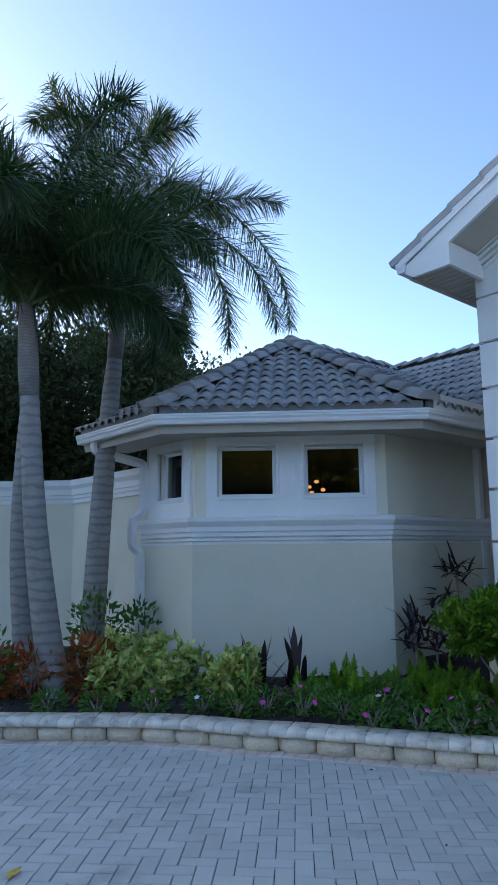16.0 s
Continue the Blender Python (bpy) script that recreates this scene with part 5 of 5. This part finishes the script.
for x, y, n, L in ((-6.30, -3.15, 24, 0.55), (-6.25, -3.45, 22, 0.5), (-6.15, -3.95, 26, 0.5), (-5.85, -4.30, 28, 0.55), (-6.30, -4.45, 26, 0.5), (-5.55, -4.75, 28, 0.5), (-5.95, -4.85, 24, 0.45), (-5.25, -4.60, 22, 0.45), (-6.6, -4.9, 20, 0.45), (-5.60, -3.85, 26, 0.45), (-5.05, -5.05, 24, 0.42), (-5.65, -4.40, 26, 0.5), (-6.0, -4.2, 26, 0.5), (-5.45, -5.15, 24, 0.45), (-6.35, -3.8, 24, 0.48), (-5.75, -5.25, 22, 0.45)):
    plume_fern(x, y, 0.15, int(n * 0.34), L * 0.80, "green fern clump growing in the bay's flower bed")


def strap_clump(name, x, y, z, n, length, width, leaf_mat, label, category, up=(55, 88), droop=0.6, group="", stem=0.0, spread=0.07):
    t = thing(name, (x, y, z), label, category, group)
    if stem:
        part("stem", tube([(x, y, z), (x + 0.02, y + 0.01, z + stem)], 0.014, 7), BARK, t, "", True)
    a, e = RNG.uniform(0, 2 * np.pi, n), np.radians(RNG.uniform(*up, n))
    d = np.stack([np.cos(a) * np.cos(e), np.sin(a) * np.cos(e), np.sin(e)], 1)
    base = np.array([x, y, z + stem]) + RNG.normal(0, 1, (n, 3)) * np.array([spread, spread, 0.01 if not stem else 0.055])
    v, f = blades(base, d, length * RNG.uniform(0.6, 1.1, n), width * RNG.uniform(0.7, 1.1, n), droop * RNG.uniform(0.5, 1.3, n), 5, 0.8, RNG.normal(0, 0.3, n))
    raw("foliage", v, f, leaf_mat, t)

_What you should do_
The lines to collect are those holding the string "part"; copy them all.

_Solution to this exercise_
Continue the Blender Python (bpy) script that recreates this scene with part 5 of 5. This part finishes the script.
        part("stem", tube([(x, y, z), (x + 0.02, y + 0.01, z + stem)], 0.014, 7), BARK, t, "", True)